„Die Härte muss von der Straße kommen“

Tim Zühlke aus Erfurt hat mit Jahresbeginn die Arbeit als Bundestrainer Bahn Ausdauer für den Elitebereich der Männer übernommen. In nachfolgendem Interview erzählt der 42-Jährige wie er mit seiner Mannschaft in zwei Jahren bei den Olympischen Spielen nach Edelmetall greifen will. 

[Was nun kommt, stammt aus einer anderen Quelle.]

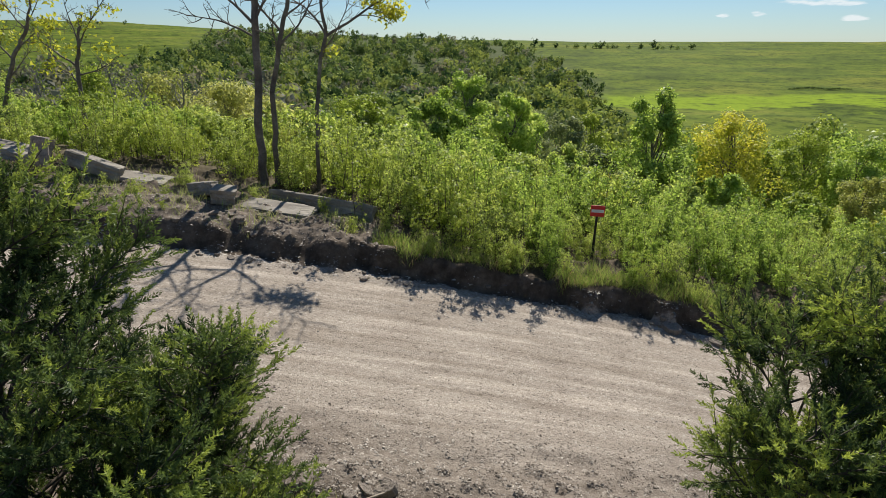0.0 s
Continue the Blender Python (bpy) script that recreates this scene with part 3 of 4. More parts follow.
def juniper(base, leaders, seed, label, vase=False, gap=0.04, plumes=()):
    """An eastern red cedar: leaders with upswept limbs that end in feathery plumes, open inside, with inner shade put
    into the tone.
    """
    rng = np.random.default_rng(seed)
    segs, dead, at, aim, big, young = [], [], [], [], [], []

    def along(line, u):
        k = len(line) - 1
        return np.stack([np.interp(np.atleast_1d(u) * k, range(k + 1), line[:, c]) for c in range(3)], 1)

    def feather(line, start, size, tone):
        """Sprays to all sides of a branchlet, the last one at its tip."""
        length = np.linalg.norm(line[-1] - line[0])
        cnt = max(2, int(length * (1 - start) / gap))
        u = start + (1 - start) * (np.arange(cnt) + rng.uniform(0.2, 0.8, cnt)) / cnt
        u[-1] = 1.0
        d = (line[-1] - line[0]) / (length + 1e-9)
        out = rng.normal(0, 1, (cnt, 3))
        out -= (out @ d)[:, None] * d
        out /= np.linalg.norm(out, axis=1, keepdims=True) + 1e-9
        at.append(along(line, u))
        aim.append(d + out * (0.9 - 0.7 * u)[:, None] + (0, 0, 0.12))
        big.append(size * (1.1 - 0.35 * u) * rng.uniform(0.7, 1.25, cnt))
        # tone holds new growth and sunlit tips, lighter outwards along the branchlet
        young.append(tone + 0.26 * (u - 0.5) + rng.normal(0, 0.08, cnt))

    def plume(lp, size, tone):
        """A limb's outer part: branchlets that shorten towards the tip."""
        d = (lp[-1] - lp[0]) / (np.linalg.norm(lp[-1] - lp[0]) + 1e-9)
        flat = np.cross(d, (0, 0, 1.0))
        flat /= np.linalg.norm(flat) + 1e-9
        up = np.cross(flat, d)
        count = 5 + int(size * 9)
        for j in range(count):
            u = 0.26 + 0.72 * (j + rng.random()) / count
            a = j * 2.4 + rng.normal(0, 0.4)
            sd = d * rng.uniform(0.7, 1.1) + (flat * math.cos(a) + up * 0.75 * math.sin(a)) * rng.uniform(0.6, 1.1) + (0, 0, 0.03)
            length = size * (0.12 + 0.22 * math.sin(min(1.0, 1.25 * (1 - u)) * 1.57)) * rng.uniform(0.6, 1.3) + 0.05
            sp, ls, _ = polyline(rng, along(lp, u)[0], sd, length, 0.004, 0.0015, 3, 0.1, 0.05)
            segs.extend(ls)
            # inner branchlets get a lower tone: shade inside the crown, as colour
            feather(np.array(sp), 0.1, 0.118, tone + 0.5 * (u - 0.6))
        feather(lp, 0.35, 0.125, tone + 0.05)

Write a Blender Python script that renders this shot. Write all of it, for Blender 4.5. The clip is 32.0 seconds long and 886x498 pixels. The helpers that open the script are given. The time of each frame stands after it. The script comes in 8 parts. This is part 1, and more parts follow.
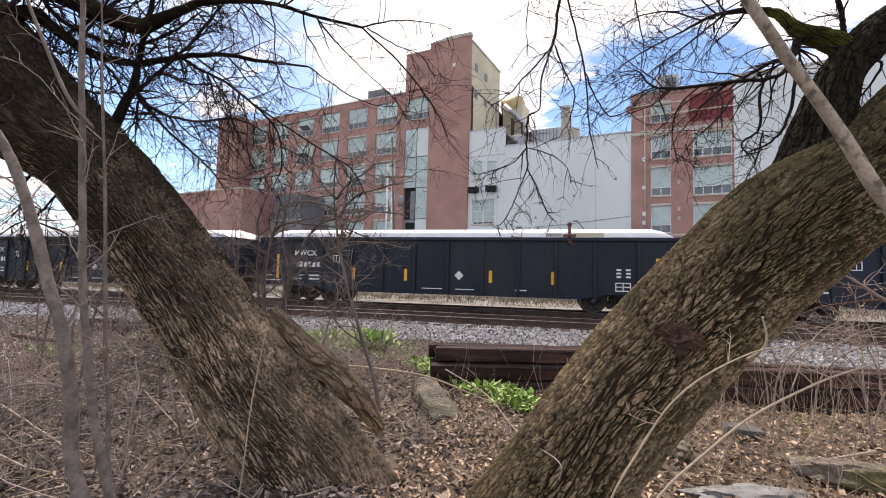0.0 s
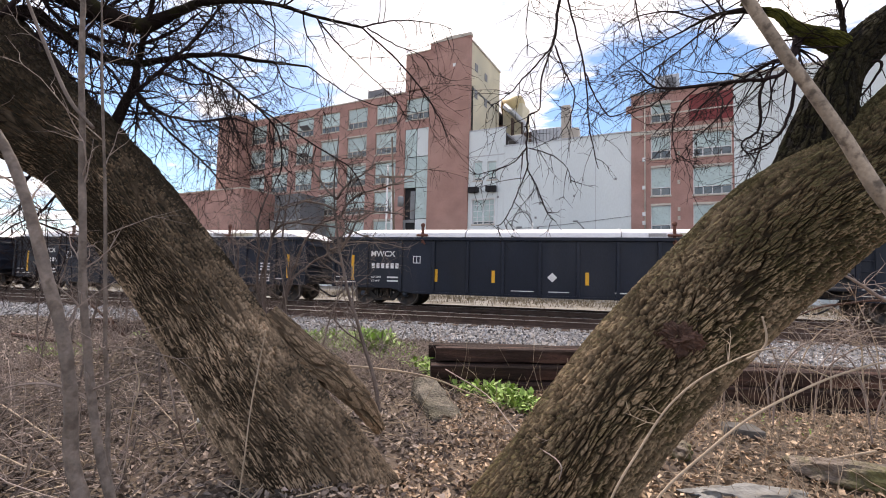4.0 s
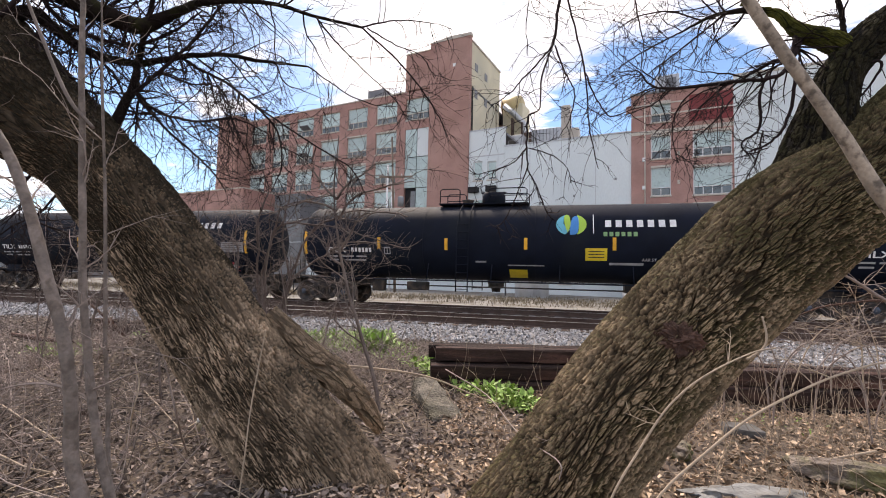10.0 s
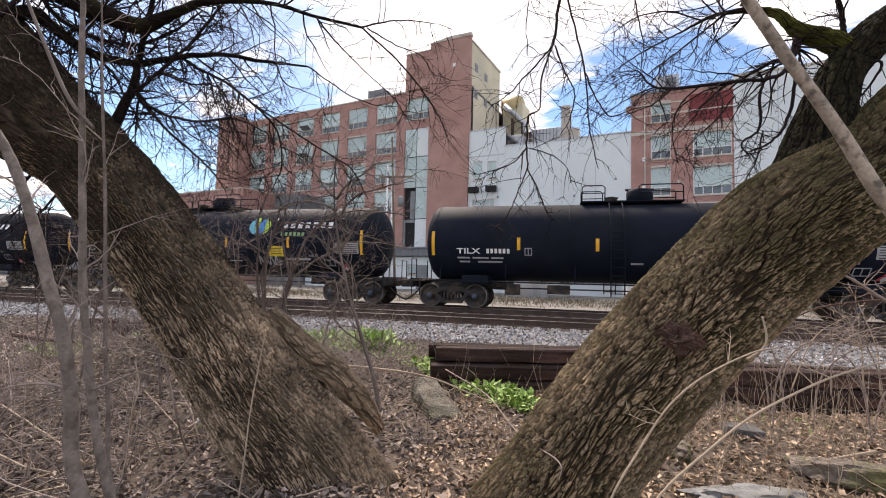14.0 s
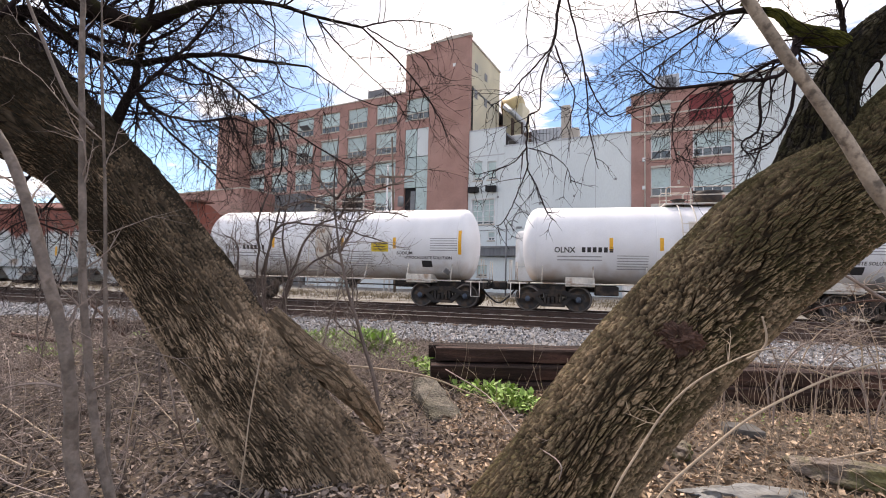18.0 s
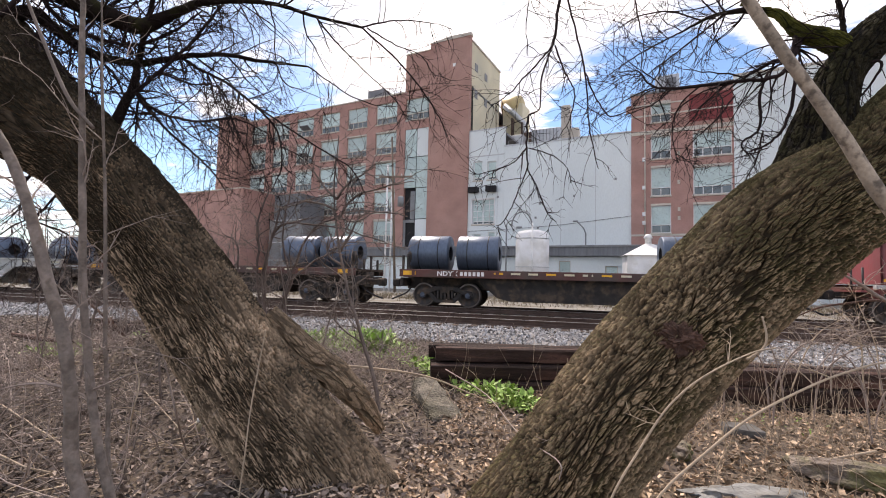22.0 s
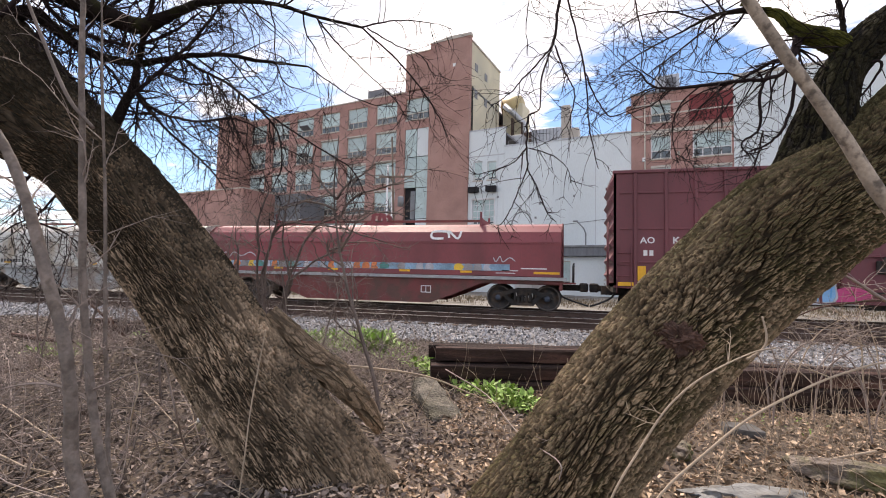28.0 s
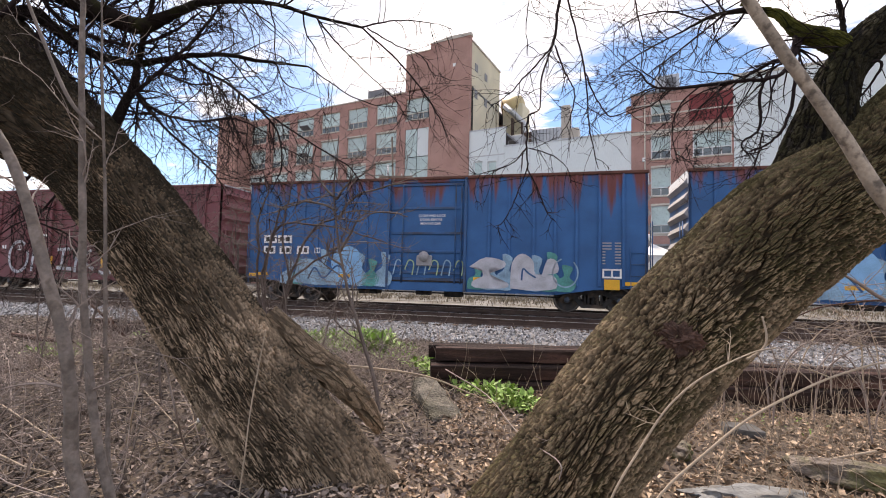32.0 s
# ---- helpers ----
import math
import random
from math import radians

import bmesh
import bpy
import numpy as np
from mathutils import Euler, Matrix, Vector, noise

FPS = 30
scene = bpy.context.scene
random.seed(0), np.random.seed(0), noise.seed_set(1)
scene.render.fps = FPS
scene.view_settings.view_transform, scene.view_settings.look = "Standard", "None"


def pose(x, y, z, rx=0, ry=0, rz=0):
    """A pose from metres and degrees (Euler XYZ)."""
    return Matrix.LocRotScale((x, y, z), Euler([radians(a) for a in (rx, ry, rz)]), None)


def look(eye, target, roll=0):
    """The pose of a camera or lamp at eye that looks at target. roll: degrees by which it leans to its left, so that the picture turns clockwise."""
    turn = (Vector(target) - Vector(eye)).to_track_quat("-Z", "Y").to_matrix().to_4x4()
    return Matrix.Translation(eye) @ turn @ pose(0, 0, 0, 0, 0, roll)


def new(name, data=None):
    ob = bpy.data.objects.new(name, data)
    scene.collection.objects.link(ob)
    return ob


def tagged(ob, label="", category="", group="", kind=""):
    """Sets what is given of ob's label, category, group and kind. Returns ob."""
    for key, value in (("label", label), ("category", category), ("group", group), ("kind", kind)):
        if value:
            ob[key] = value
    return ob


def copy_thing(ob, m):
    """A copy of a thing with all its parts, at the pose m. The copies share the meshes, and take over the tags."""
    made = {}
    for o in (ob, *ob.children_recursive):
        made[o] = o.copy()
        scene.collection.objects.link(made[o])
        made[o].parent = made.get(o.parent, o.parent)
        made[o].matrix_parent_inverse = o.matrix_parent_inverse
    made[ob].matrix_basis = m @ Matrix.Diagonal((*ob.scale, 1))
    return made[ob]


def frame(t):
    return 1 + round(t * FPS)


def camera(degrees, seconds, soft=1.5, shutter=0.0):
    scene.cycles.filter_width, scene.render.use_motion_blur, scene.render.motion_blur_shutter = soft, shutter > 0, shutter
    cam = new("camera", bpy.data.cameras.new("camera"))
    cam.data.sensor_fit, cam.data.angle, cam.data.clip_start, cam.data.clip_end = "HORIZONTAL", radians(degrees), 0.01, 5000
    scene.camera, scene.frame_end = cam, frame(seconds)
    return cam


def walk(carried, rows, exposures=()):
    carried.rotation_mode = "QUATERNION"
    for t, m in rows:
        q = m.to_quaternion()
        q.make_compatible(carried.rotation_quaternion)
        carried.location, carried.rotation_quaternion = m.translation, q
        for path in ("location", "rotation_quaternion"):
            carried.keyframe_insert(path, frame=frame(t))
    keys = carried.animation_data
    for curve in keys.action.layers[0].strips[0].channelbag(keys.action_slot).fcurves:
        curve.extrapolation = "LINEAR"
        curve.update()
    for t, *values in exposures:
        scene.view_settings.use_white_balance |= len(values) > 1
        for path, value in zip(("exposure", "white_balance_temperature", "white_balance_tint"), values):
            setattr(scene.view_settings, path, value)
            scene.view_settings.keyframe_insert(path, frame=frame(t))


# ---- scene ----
# ---- camera: it stands still on the bank beside the line ----
# x runs along the track, y away from the camera, z = 0 is the top of the rails
EYE = (0.0, 0.0, 1.1075)
YAW, RISE, LEAN = 14.91, 3.573, 1.44
cam = camera(87.05, 32.0, soft=1.0)
aim = (EYE[0] - math.sin(radians(YAW)) * math.cos(radians(RISE)),
       EYE[1] + math.cos(radians(YAW)) * math.cos(radians(RISE)),
       EYE[2] + math.sin(radians(RISE)))
stand = look(EYE, aim, LEAN)
walk(cam, [(0.0, stand), (32.0, stand)], exposures=[(0.0, 0.92, 7500.0, 18.0), (32.0, 0.92, 7500.0, 18.0)])

# ---- sky and sun ----
SUN_DIR = Vector((-0.38, 0.55, 0.80)).normalized()


# thicker and broken parts of the cloud layer: a direction, its reach in degrees, more or less cover
CLOUD_COVER = [((0.08, 0.93, 0.35), 9, -0.26), ((0.21, 0.90, 0.37), 8, -0.20), ((-0.03, 0.94, 0.33), 5, -0.08), ((-0.55, 0.72, 0.41), 8, -0.24),
               ((-0.72, 0.61, 0.34), 9, -0.26), ((-0.69, 0.70, 0.18), 8, -0.26), ((-0.50, 0.79, 0.34), 6, -0.22), ((-0.64, 0.71, 0.28), 6, 0.10),
               ((-0.22, 0.86, 0.47), 18, 0.24), ((-0.42, 0.82, 0.36), 7, 0.12), ((0.06, 0.87, 0.49), 9, 0.16), ((0.42, 0.78, 0.46), 15, 0.10)]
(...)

Seit Jahresbeginn sind Sie Elite-Trainer in Bahn-Ausdauerbereich. Wie waren die ersten Arbeitswochen?
Wir haben die ersten Trainingseinheiten auf Mallorca absolviert. Das bestand in erster Linie aus Grundlagentraining, um eine Basis zu schaffen. Daneben gab es viele Gespräche mit den einzelnen Athleten, um mir einen Überblick zu verschaffen, um gemeinsame Ziele zu erörtern, die Jahresplanung festzulegen.

Was hat sich verändert?
Der Aufwand in der Eliteklasse ist um ein Vielfaches höher als bei den Junioren, weil im Nachwuchsbereich sehr viel über die Heimtrainer gemacht wird. Viele Dinge, die dort geplant und umgesetzt werden, liegen jetzt in meiner Hand. Im Elitebereich gibt es auch mehr gemeinsame Trainingseinheiten und Lehrgänge. Das muss geplant und umgesetzt werden. Man sieht sich öfter. Künftig wollen wir versuchen, auch teamübergreifend zu arbeiten, das heißt, dass man sich auch mit dem Frauen- oder U23-Trainer noch mehr abstimmt und mit der FES (Anmerkung: Forschungs-und Entwicklungsstelle Berlin für die Rennmaschinen) zusammenarbeitet.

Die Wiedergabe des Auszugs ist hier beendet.